Social Media

Study: New AI Can Seek Out Violent Groups On Twitter

Law enforcement could use this artificial intelligence program to hunt cyberbullies and terrorists

Social Media
Illustration: Diana Quach
Jul 28, 2016 at 3:50 PM ET

A group of researchers in Spain have developed an algorithm that could identify and stop violent groups that recruit and attack people on social media.

Since its debut ten years ago, Twitter has become a preferred medium for both terrorism recruitment and mass cyberbullying. Last week, after a barrage of racist comments were tweeted at “Ghostbusters” actor Leslie Jones, Twitter banned the account of one of the main instigators—Milo Yiannopoulus, Breitbart Tech writer and alt-right hero.

Twitter took action after Jones called out the company for allowing harassment and after Twitter CEO and founder Jack Dorsey told Jones to direct message him.

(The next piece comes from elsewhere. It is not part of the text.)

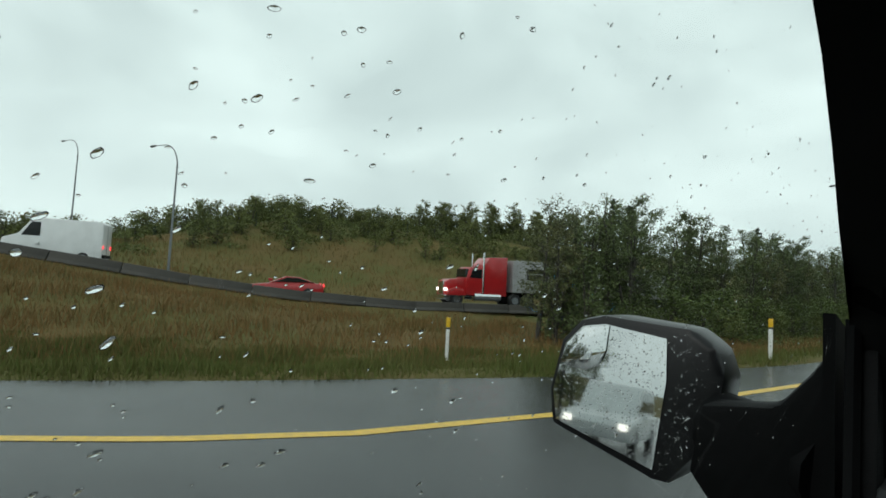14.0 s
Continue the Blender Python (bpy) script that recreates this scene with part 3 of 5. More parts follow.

The decision to ban Yiannopoulus incited a public debate over the line between censoring hate speech and blocking free speech. But what if platforms and law enforcement agencies didn’t wait for a conversation between a celebrity and a tech tycoon to take action?

That’s what an artificial intelligence (AI) team at the University of Salamanca (USAL) is trying to answer with their latest creation—a program that performs sentiment analyses and monitors relationships between Twitter users. The goal of the algorithm is to identify violent groups. “This system could have been very useful—for example—as a support system to control the violent football fans that caused serious incidents during Euro 2016 in France,” Juan Manuel Corchado, the professor who leads the USAL AI department, told Spanish science publication Plataforma SINC.

More Twitter Dropped The Ball In Leslie Jones’ Fight Against Trolls

Many AI technologies use sentiment analysis, but Corchado says USAL’s program is different because it analyzes “historical data and their evolution.” The algorithm can detect changes in sentiment and physical location, thereby monitoring how group interrelationships progress. “It can establish where a dangerous user is located with reasonable precision, based on what they share on Twitter and how and with whom they are connecting at any time, without the need of geolocating tweets,” Corchado told SINC.

The USAL team built a hybrid form of machine learning that blends the logic-based symbolic AI with neural networks AI, which learns to “think” based on a database of millions of inputs or examples. In the case of social media, it’s possible to train a neural network on, for example, violent tweets from ISIS supporters to help the AI learn to recognize this language.

Corchado even claims the application can distinguish between the leaders and followers of a group, so that law enforcement officers can use it as a tool to influence the leaders. In fact, USAL is already working with Spanish national law enforcement authorities.

The application currently works with Arabic, English, French, German, Russian, and Spanish, so it might only be a matter of time before American agencies start using it to hunt out the next martyr of “free speech.”